Server will only accept connections from listed origins.

If you are using a browser that supports WebSocket, the whole handshake and the generation of the relevant headers will be handled automatically by using the JavaScript API.

Server

The handshake from the server looks like this:



        HTTP/1.1 101 Switching Protocols

        Upgrade: websocket
        Connection: Upgrade
        Sec-WebSocket-Accept: s3pPLMBiTxaQ9kYGzzhZRbK+xOo=

According to the WebSocket spec, the only indication that a connection to the WebSocket server has been accepted is the header field Sec-WebSocket-Accept.
To get its value, the server would concatenate the value of Sec-WebSocket-Key received from the client, with a predefined global unique identifier, defined by the RFC.
Then, the string formed will be hashed, then base64 encoded.

This magic string exists because it will very likely not be used by servers that do not understand WebSockets.

The server responds with a 101 status code.

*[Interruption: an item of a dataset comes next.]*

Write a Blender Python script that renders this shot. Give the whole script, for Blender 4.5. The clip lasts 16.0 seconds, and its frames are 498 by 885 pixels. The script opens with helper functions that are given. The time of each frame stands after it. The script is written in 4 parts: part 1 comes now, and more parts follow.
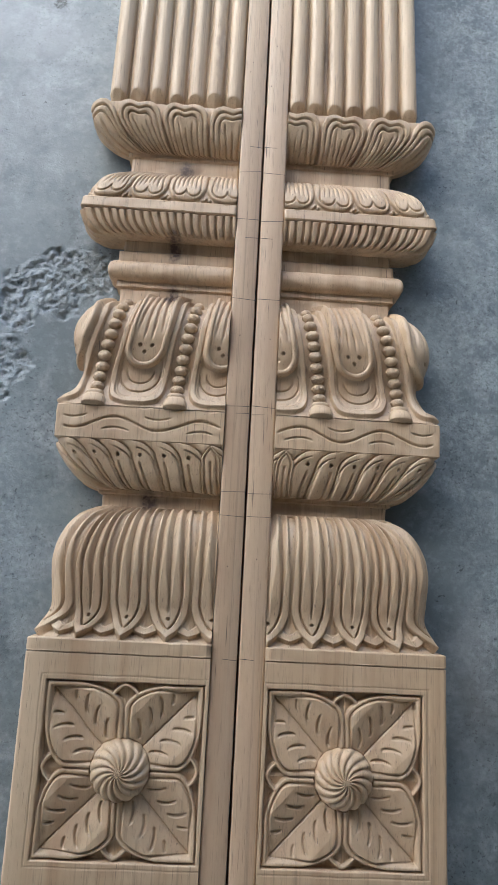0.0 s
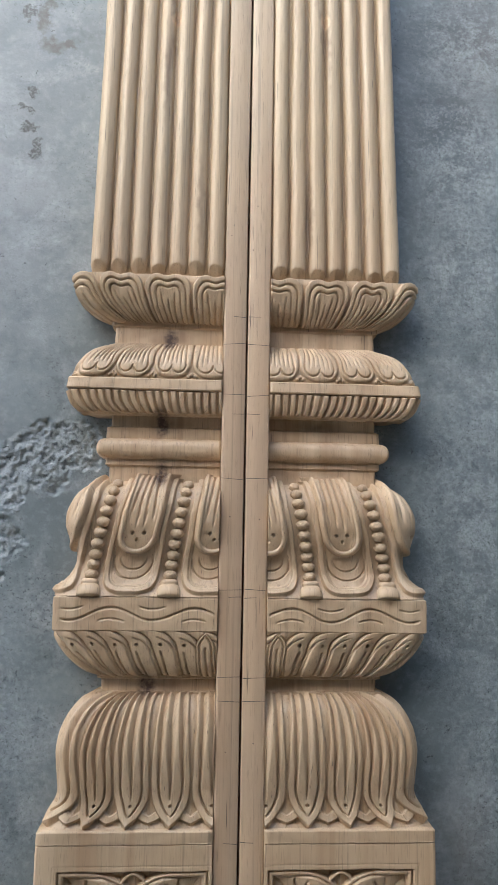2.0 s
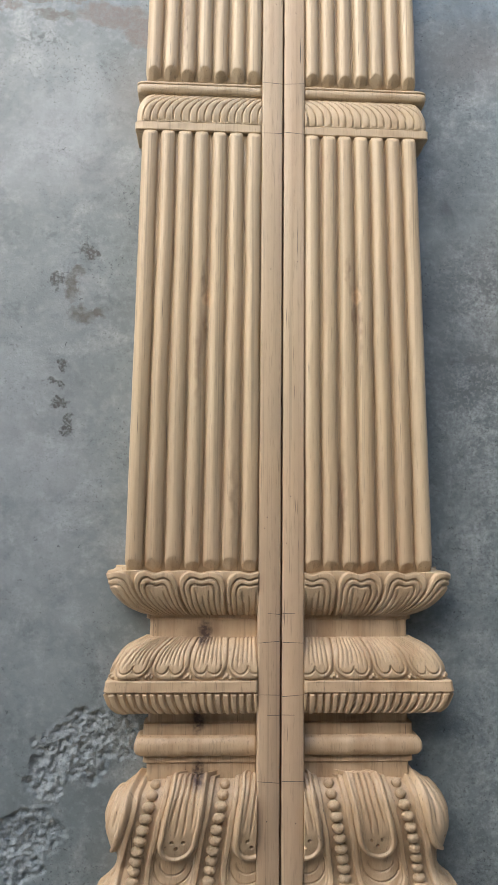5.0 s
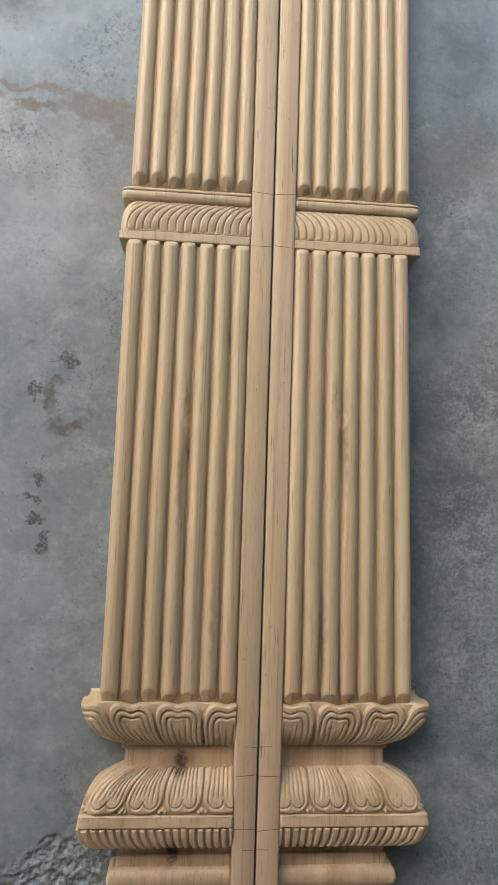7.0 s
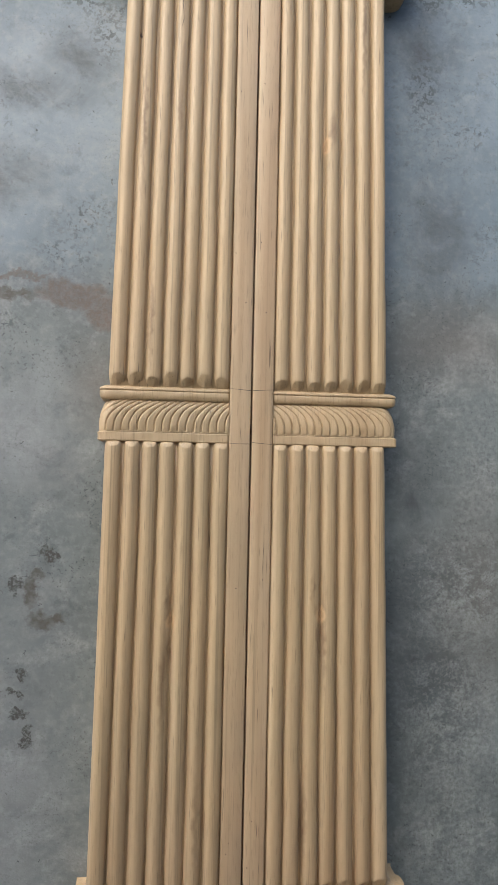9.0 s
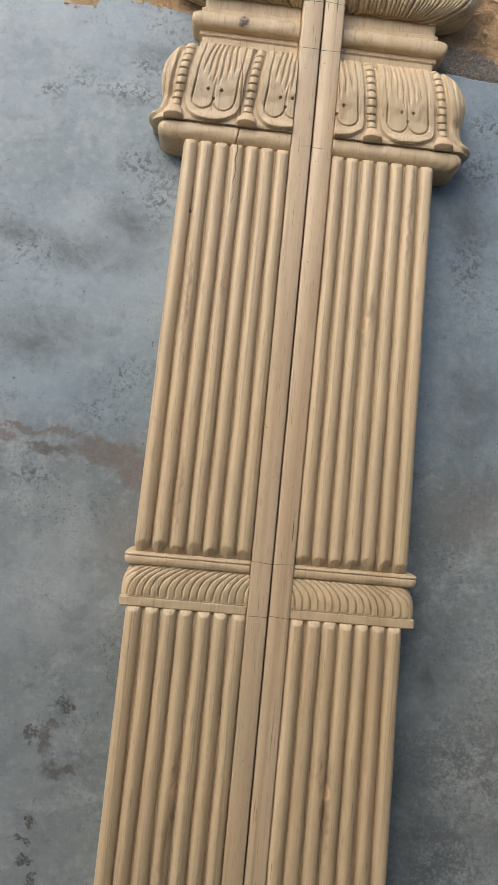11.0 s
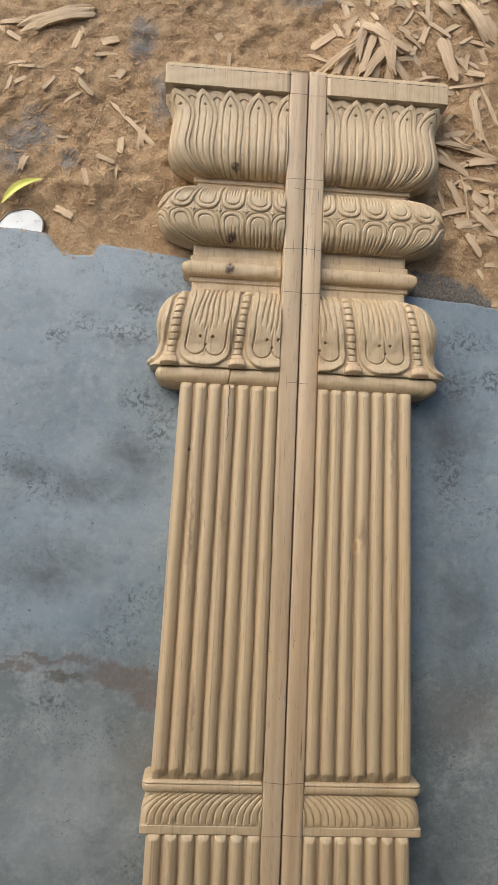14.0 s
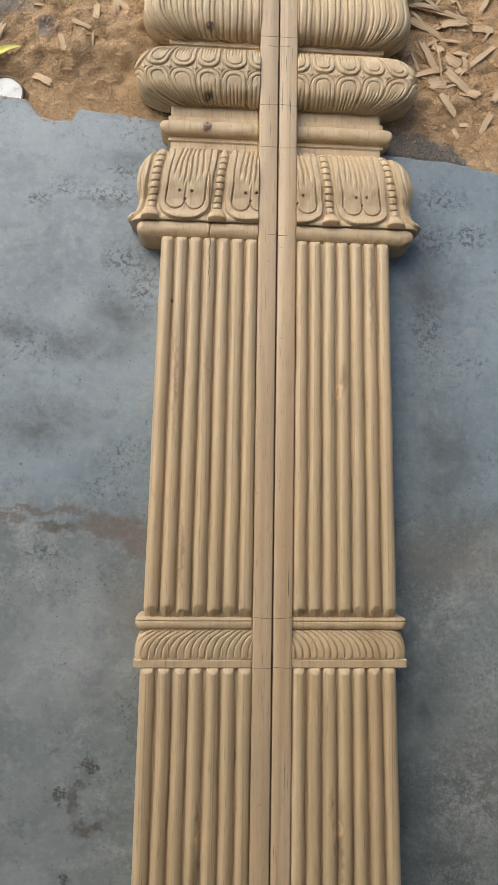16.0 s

Any code other than 101 results in an error and means that WebSocket handshake was not completed.

Once the client and server have both sent their handshakes, and if the handshake was successful, then the data transfer part starts.

WebSocket Frames

Now let’s get a little bit deeper, shall we ?

After a successful handshake, clients and servers transfer data back and forth using, at the bit level, a sequence of frames.

There are control frames and data frames.

Control frames communicate state about the WebSocket, for example the close frame which is used for closing connections.

Data frames on the other hand, as their name implies, carry regular application data.

Contrary to control frames, they can be fragmented.

For security reasons and other concerns explained by the RFC, it is required that a client MUST mask all frames that it sends to the server, whether or not TLS is used.

Those concerns are related to proxies in the middle that do not understand WebSockets.